For 5 m², a refresh that replaces the fixtures like-for-like generally falls between CHF 5,000 and 12,000. A full renovation — tiling, waterproofing, plumbing, electrics — most often costs between CHF 12,000 and 25,000 depending on the level of finish and the condition of the existing pipework. Relocating a fixture or creating a walk-in shower can push past these ranges by several thousand francs.

Allow 10 to 15 working days of site work for a full renovation without relocating fixtures — that is, 2 to 3 weeks without a usable bathroom, drying times included. If fixtures are relocated or the stacks redone, allow more like 3 to 4 weeks. Ordering all the fixtures before demolition avoids site interruptions, which are the leading cause of timelines stretching out.

Generally no: a like-for-like replacement that touches neither the structure, the façade nor the designated use of the rooms goes ahead without authorisation in most Swiss communes. A notification or an authorisation becomes necessary if the project creates a window, touches a load-bearing wall or moves the bathroom into another room — and in a condominium (PPE), any intervention on the shared stacks must go through the condominium, even without a communal permit.

Only if the current fixture layout genuinely wastes space or prevents the use you're after.
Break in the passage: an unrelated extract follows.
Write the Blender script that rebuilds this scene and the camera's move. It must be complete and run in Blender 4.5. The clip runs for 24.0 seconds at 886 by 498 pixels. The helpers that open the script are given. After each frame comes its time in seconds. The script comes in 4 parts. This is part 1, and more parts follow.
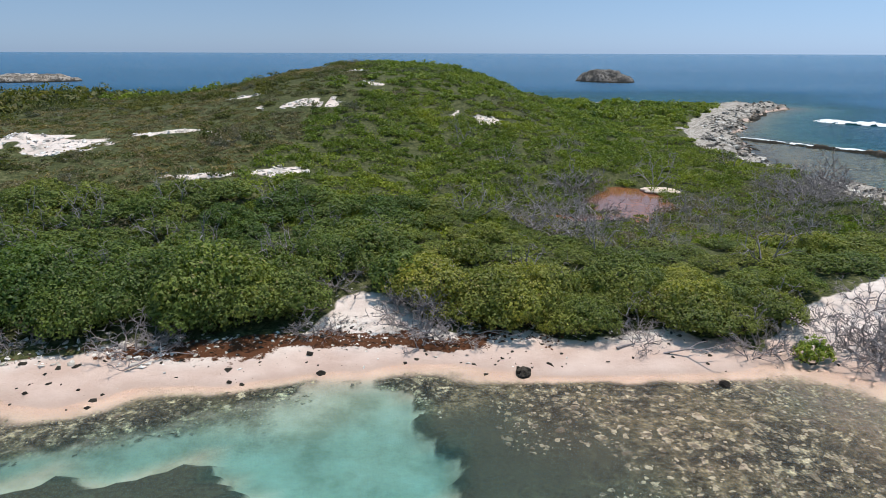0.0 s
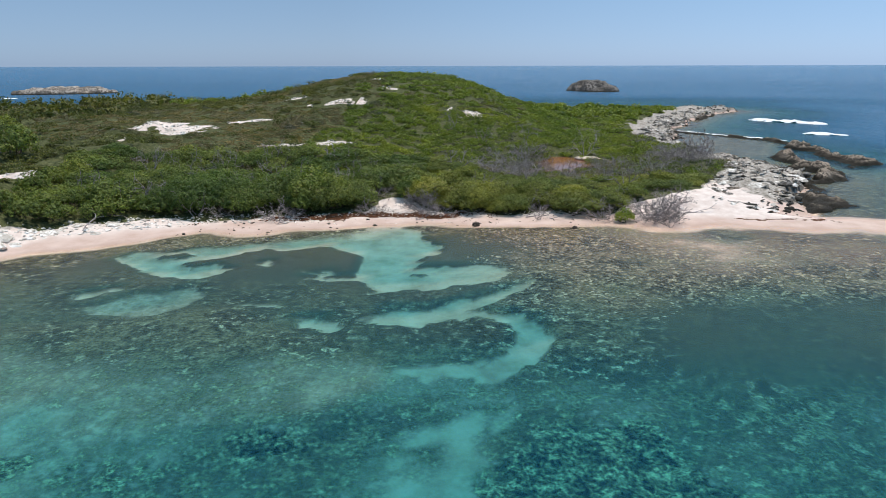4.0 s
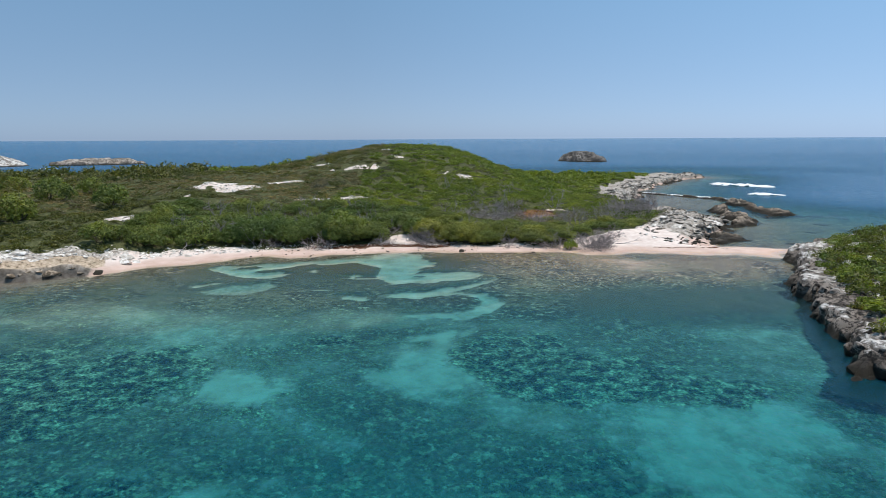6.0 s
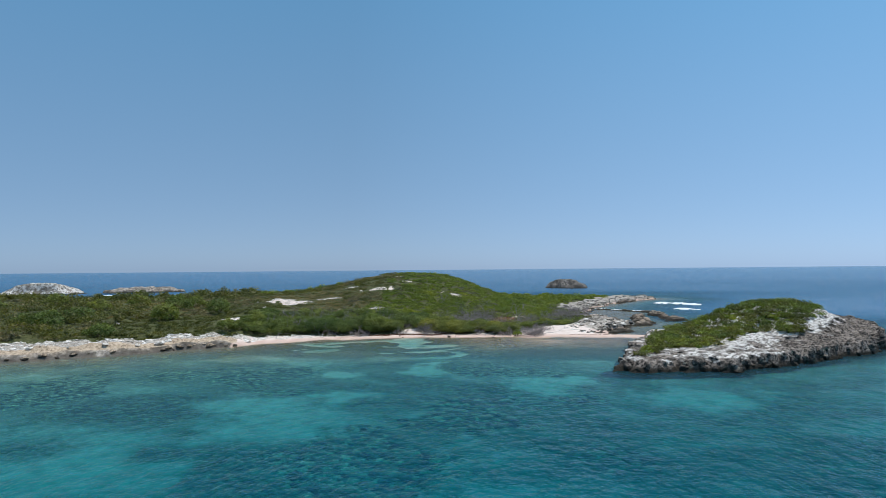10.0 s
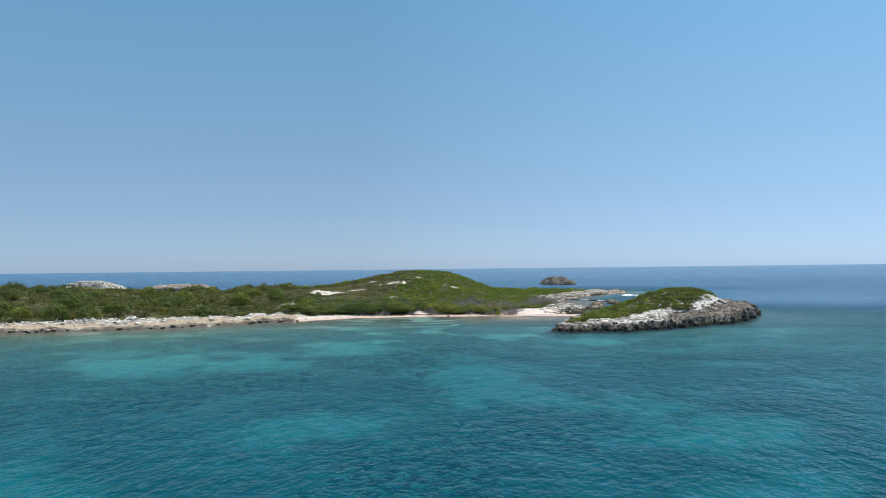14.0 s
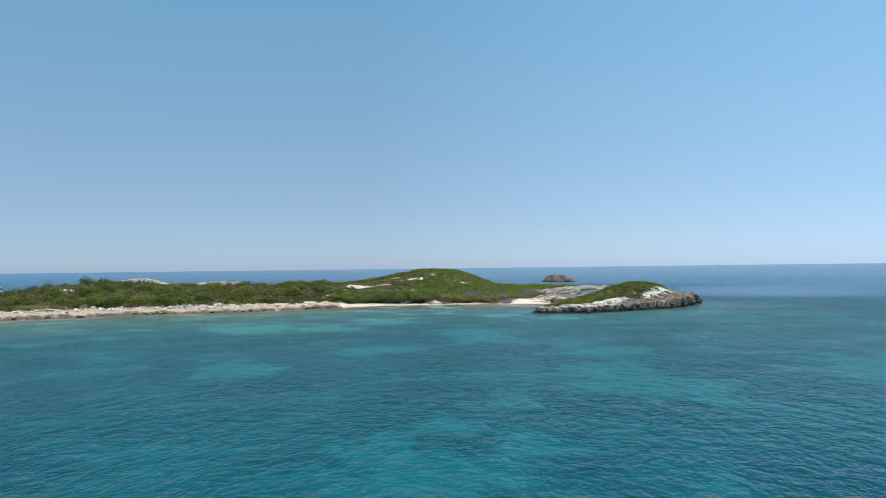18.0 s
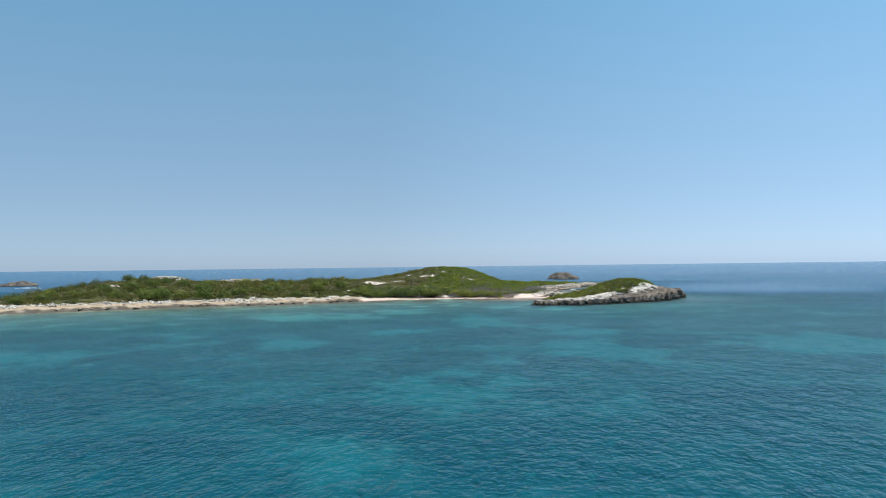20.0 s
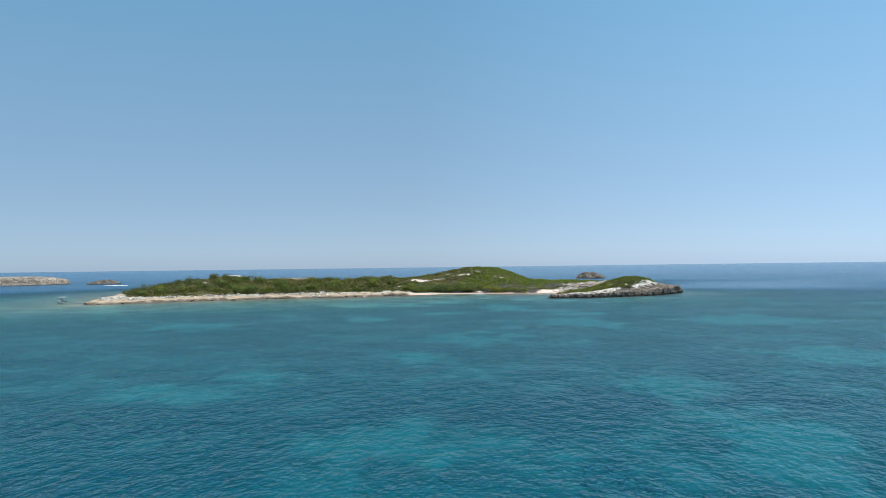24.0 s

Relocating a fixture means redoing the drainage with the required fall and opening the screed or the walls, and represents CHF 5,000 to 15,000 of pipework depending on the scale. Replacing the bathtub with a shower in the same position, by contrast, remains reasonable: CHF 2,000 to 4,000 for a simple swap, CHF 5,000 to 20,000 for a floor-level walk-in shower.

Three reflexes: check the condition of the waste stacks and the date of their last replacement with the managing agency or the condominium (PPE) before pricing, have a precise brief drawn up so that every quote covers the same services, and set aside a reserve of 15 to 20% of the budget for what removing the tiles will reveal — missing waterproofing, corroded pipes, electrics without earthing. For a building from before 1991, add a pre-work asbestos survey.